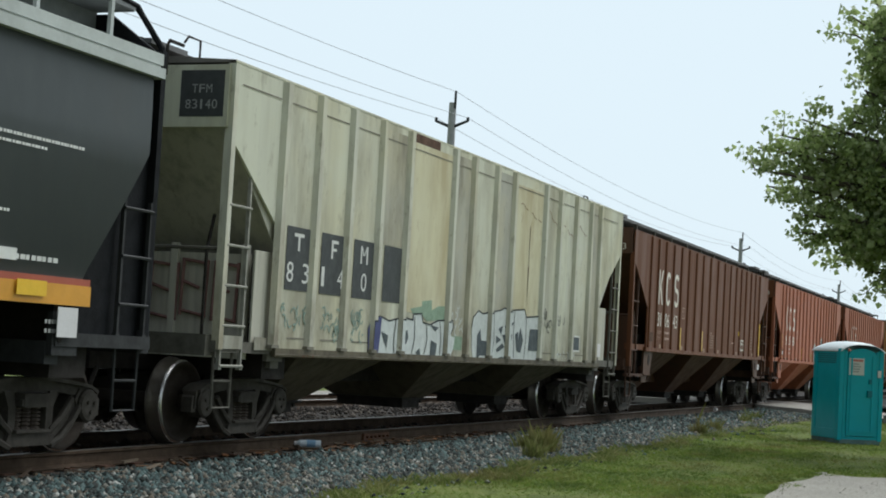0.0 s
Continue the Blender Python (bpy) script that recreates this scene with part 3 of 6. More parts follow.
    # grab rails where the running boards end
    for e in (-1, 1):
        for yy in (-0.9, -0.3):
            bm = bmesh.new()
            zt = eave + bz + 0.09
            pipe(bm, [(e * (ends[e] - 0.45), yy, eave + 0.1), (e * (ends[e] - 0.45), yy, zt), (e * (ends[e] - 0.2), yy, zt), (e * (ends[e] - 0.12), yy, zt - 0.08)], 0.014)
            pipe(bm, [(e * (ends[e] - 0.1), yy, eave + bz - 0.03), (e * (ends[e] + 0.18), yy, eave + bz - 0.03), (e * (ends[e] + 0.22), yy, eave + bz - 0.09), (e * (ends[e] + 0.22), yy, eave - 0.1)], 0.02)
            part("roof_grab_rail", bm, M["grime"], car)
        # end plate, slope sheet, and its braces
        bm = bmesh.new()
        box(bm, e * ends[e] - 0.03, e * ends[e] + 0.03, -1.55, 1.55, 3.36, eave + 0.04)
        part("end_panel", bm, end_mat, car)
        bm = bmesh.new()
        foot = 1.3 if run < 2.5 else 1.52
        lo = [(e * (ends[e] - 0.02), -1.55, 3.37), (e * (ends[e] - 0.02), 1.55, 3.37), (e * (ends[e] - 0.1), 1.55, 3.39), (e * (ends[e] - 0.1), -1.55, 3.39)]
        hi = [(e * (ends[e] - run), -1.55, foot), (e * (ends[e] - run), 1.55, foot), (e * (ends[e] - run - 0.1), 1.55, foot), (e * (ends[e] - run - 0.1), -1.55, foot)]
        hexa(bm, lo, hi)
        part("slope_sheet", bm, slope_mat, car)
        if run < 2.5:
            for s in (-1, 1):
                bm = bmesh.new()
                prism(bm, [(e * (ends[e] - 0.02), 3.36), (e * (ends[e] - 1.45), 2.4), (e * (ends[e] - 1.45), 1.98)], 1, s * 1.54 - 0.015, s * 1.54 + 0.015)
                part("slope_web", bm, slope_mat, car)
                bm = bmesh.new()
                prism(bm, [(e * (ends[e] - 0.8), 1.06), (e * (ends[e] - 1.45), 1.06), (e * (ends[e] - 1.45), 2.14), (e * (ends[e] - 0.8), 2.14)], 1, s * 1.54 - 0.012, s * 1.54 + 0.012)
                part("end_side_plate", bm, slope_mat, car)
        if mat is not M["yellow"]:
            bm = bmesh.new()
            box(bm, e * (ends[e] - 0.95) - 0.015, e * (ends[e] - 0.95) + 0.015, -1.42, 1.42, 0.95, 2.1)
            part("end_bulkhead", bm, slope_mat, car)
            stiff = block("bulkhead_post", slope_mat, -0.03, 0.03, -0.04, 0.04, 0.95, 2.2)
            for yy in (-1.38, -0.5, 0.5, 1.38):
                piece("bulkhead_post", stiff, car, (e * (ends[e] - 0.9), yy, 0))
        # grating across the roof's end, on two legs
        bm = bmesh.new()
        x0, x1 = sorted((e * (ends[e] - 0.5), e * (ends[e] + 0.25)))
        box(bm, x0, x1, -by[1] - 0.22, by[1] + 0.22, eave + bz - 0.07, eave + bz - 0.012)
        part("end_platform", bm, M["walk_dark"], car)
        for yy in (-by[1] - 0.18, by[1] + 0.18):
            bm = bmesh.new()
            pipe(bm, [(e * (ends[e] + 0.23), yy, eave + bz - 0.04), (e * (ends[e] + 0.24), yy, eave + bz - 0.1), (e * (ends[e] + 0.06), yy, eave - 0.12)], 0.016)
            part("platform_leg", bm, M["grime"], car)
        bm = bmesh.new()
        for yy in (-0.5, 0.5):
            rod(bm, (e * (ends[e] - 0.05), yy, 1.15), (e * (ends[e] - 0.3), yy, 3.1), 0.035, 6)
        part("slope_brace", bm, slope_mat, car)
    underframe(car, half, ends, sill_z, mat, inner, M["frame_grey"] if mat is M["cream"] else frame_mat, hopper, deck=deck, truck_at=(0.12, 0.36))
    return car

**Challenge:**
Reproduce the material in its entirety and word for word, without the pictures.

**Reply:**
0.0 s
Continue the Blender Python (bpy) script that recreates this scene with part 3 of 6. More parts follow.
    # grab rails where the running boards end
    for e in (-1, 1):
        for yy in (-0.9, -0.3):
            bm = bmesh.new()
            zt = eave + bz + 0.09
            pipe(bm, [(e * (ends[e] - 0.45), yy, eave + 0.1), (e * (ends[e] - 0.45), yy, zt), (e * (ends[e] - 0.2), yy, zt), (e * (ends[e] - 0.12), yy, zt - 0.08)], 0.014)
            pipe(bm, [(e * (ends[e] - 0.1), yy, eave + bz - 0.03), (e * (ends[e] + 0.18), yy, eave + bz - 0.03), (e * (ends[e] + 0.22), yy, eave + bz - 0.09), (e * (ends[e] + 0.22), yy, eave - 0.1)], 0.02)
            part("roof_grab_rail", bm, M["grime"], car)
        # end plate, slope sheet, and its braces
        bm = bmesh.new()
        box(bm, e * ends[e] - 0.03, e * ends[e] + 0.03, -1.55, 1.55, 3.36, eave + 0.04)
        part("end_panel", bm, end_mat, car)
        bm = bmesh.new()
        foot = 1.3 if run < 2.5 else 1.52
        lo = [(e * (ends[e] - 0.02), -1.55, 3.37), (e * (ends[e] - 0.02), 1.55, 3.37), (e * (ends[e] - 0.1), 1.55, 3.39), (e * (ends[e] - 0.1), -1.55, 3.39)]
        hi = [(e * (ends[e] - run), -1.55, foot), (e * (ends[e] - run), 1.55, foot), (e * (ends[e] - run - 0.1), 1.55, foot), (e * (ends[e] - run - 0.1), -1.55, foot)]
        hexa(bm, lo, hi)
        part("slope_sheet", bm, slope_mat, car)
        if run < 2.5:
            for s in (-1, 1):
                bm = bmesh.new()
                prism(bm, [(e * (ends[e] - 0.02), 3.36), (e * (ends[e] - 1.45), 2.4), (e * (ends[e] - 1.45), 1.98)], 1, s * 1.54 - 0.015, s * 1.54 + 0.015)
                part("slope_web", bm, slope_mat, car)
                bm = bmesh.new()
                prism(bm, [(e * (ends[e] - 0.8), 1.06), (e * (ends[e] - 1.45), 1.06), (e * (ends[e] - 1.45), 2.14), (e * (ends[e] - 0.8), 2.14)], 1, s * 1.54 - 0.012, s * 1.54 + 0.012)
                part("end_side_plate", bm, slope_mat, car)
        if mat is not M["yellow"]:
            bm = bmesh.new()
            box(bm, e * (ends[e] - 0.95) - 0.015, e * (ends[e] - 0.95) + 0.015, -1.42, 1.42, 0.95, 2.1)
            part("end_bulkhead", bm, slope_mat, car)
            stiff = block("bulkhead_post", slope_mat, -0.03, 0.03, -0.04, 0.04, 0.95, 2.2)
            for yy in (-1.38, -0.5, 0.5, 1.38):
                piece("bulkhead_post", stiff, car, (e * (ends[e] - 0.9), yy, 0))
        # grating across the roof's end, on two legs
        bm = bmesh.new()
        x0, x1 = sorted((e * (ends[e] - 0.5), e * (ends[e] + 0.25)))
        box(bm, x0, x1, -by[1] - 0.22, by[1] + 0.22, eave + bz - 0.07, eave + bz - 0.012)
        part("end_platform", bm, M["walk_dark"], car)
        for yy in (-by[1] - 0.18, by[1] + 0.18):
            bm = bmesh.new()
            pipe(bm, [(e * (ends[e] + 0.23), yy, eave + bz - 0.04), (e * (ends[e] + 0.24), yy, eave + bz - 0.1), (e * (ends[e] + 0.06), yy, eave - 0.12)], 0.016)
            part("platform_leg", bm, M["grime"], car)
        bm = bmesh.new()
        for yy in (-0.5, 0.5):
            rod(bm, (e * (ends[e] - 0.05), yy, 1.15), (e * (ends[e] - 0.3), yy, 3.1), 0.035, 6)
        part("slope_brace", bm, slope_mat, car)
    underframe(car, half, ends, sill_z, mat, inner, M["frame_grey"] if mat is M["cream"] else frame_mat, hopper, deck=deck, truck_at=(0.12, 0.36))
    return car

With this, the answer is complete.